When preparing your race vehicle for the season ahead you make sure to acquire as much information as possible in order to make the right decisions when it comes to replacing or upgrading components. The process involved in recruiting sponsors works in much the same way.
You need to first understand what potential sponsors want to achieve through their support of your race team. Is it appearances with you or your race vehicle at their business location, tickets to events so they can entertain customers and employees, or just simply the exposure they will get through team prepared media releases and in front of brand-loyal spectators who attend your racing events? The most likely answer is that it will be a combination of all those things, plus a few added components to your year-round approach that will not only pique their interest but will have them coming back year after year.
After understanding that there is more to a sponsorship agreement than simply putting a name on a car, the next step is to collect accurate information regarding the spectators who attend the events you participate in. That includes how many spectators attend, where they travel from, average age and occupation, as well as a few other basic statistics that will allow a sponsor to evaluate whether your opportunity is the right fit for them.
Once you’ve acquired the necessary information it is then time to compile that information into a small document that is easy to understand for someone who may have never attended a racing event before. The key elements to a sponsorship proposal are:
Title Page – Use this area to place a picture of your race vehicle and the title of the document. This should be something that will excite the senses of the person picking it up.
Introduction Letter – This should state what your intentions are for the future of your race team and how a sponsor will benefit from being involved with your team.
Benefits of Sponsorship – A point form rundown of all the things they will receive as part of their involvement with your team. For example: local media exposure, hospitality opportunities, car and driver appearances, spectator information, where and when you compete and charitable tie-ins.
About the Team – This page should highlight only the major accomplishments as they relate to your race team and include your contact information.
Each of these things is a vital part of a sponsorship proposal. A document like this, that will only be used to introduce yourself to a potential sponsor, shouldn’t be any more than five pages in length and should include clear pictures, of yourself and your race vehicle, that tell a story about what you do.
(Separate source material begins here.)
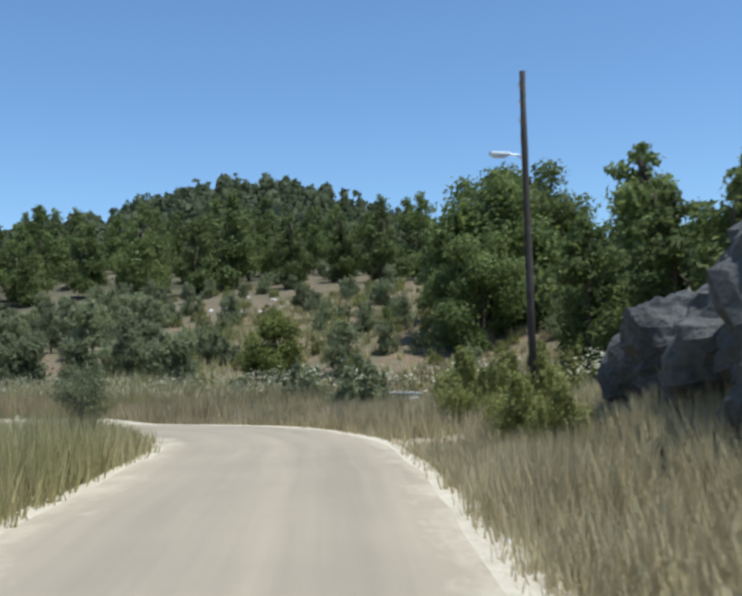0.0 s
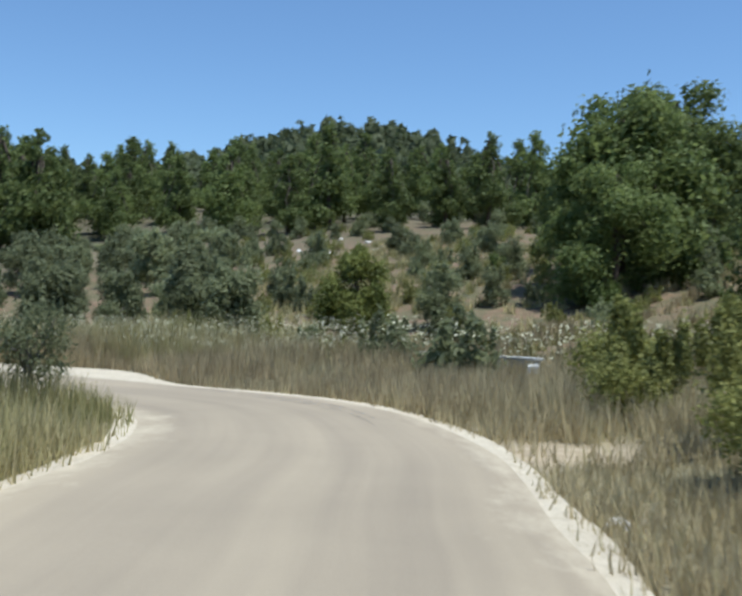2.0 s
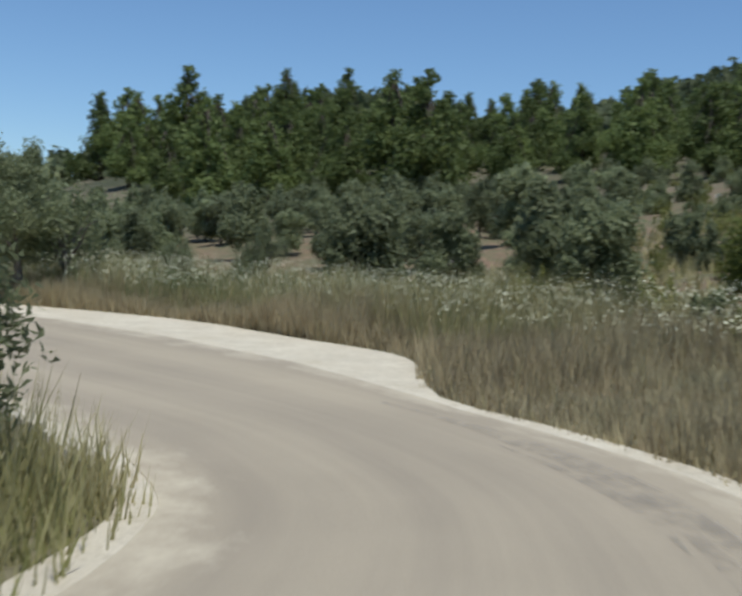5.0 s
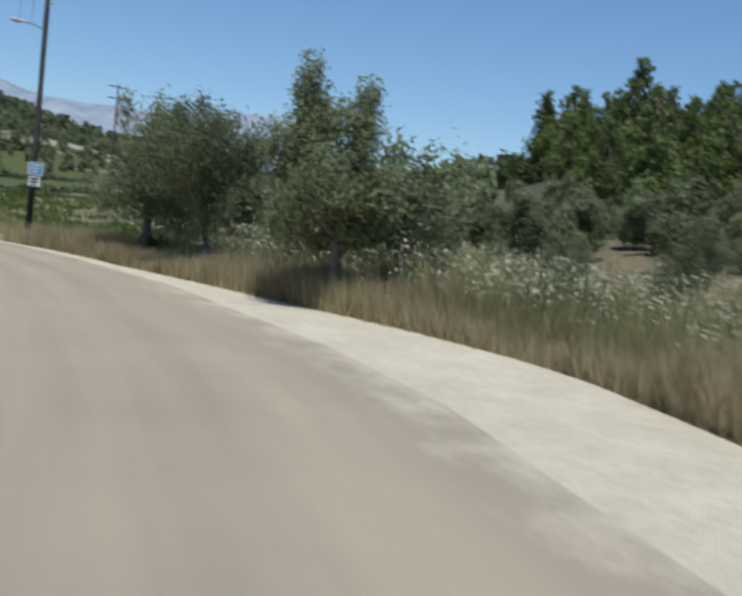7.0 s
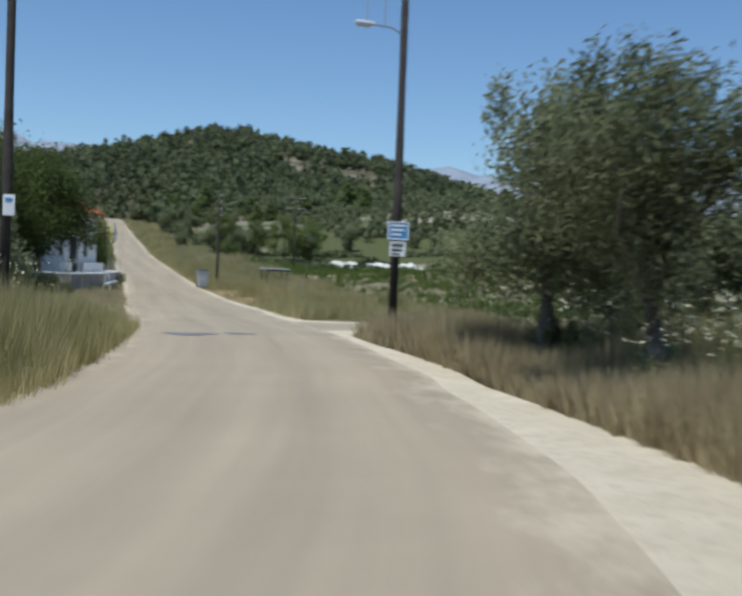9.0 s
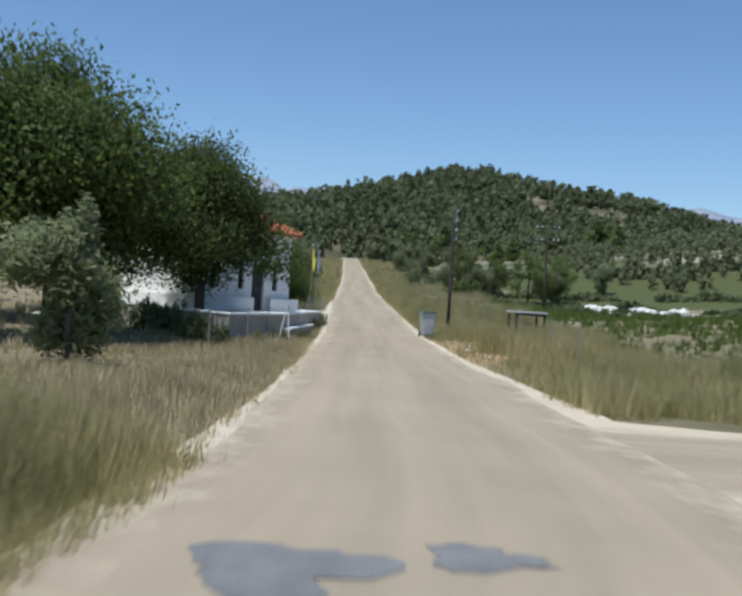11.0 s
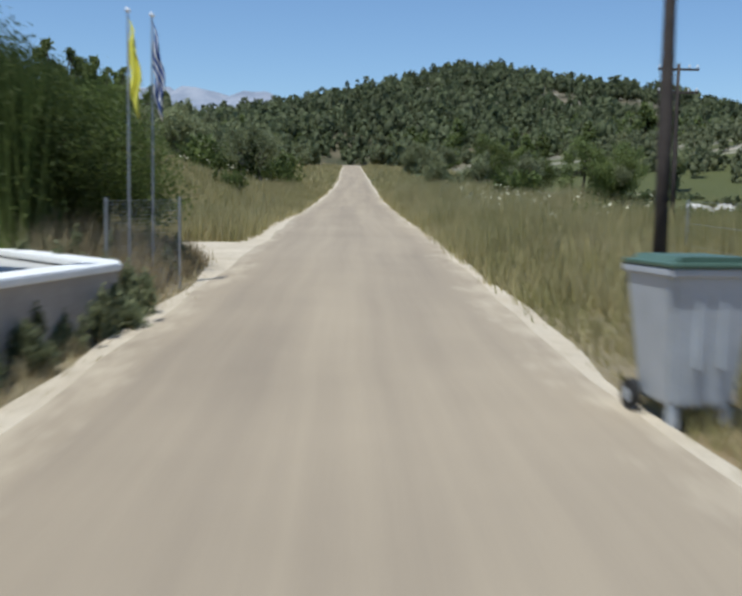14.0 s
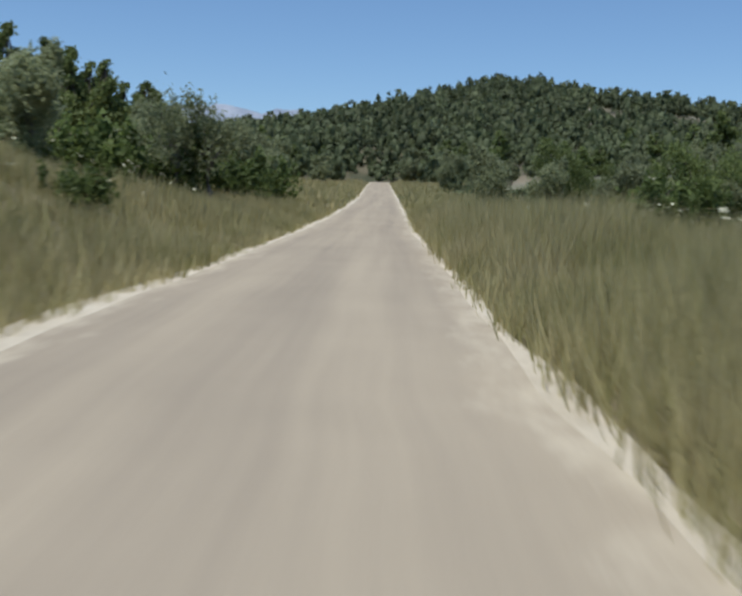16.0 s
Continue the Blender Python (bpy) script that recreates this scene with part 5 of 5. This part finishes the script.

Courting of sponsors also requires some self refection in order to make sure that you’re capable of delivering on the things you promise. If you don’t run a professional team then you are not likely to have success in retaining sponsors. When you think of professional you may instantly relate that to the highest level of competition in your sport, but quite simply put, your entire operation must look presentable, from the cleanliness of your race vehicle and transporter, to the way you and your team appear when representing the sponsor.
Realizing that in most cases racers just want to be racers, it is my suggestion that you have a crewmember whose sole responsibility is to take care of things such as writing media releases, aligning your team with a local charity, ensuring your sponsors get pre and post-race information and that all of the deliverables you have promised are executed.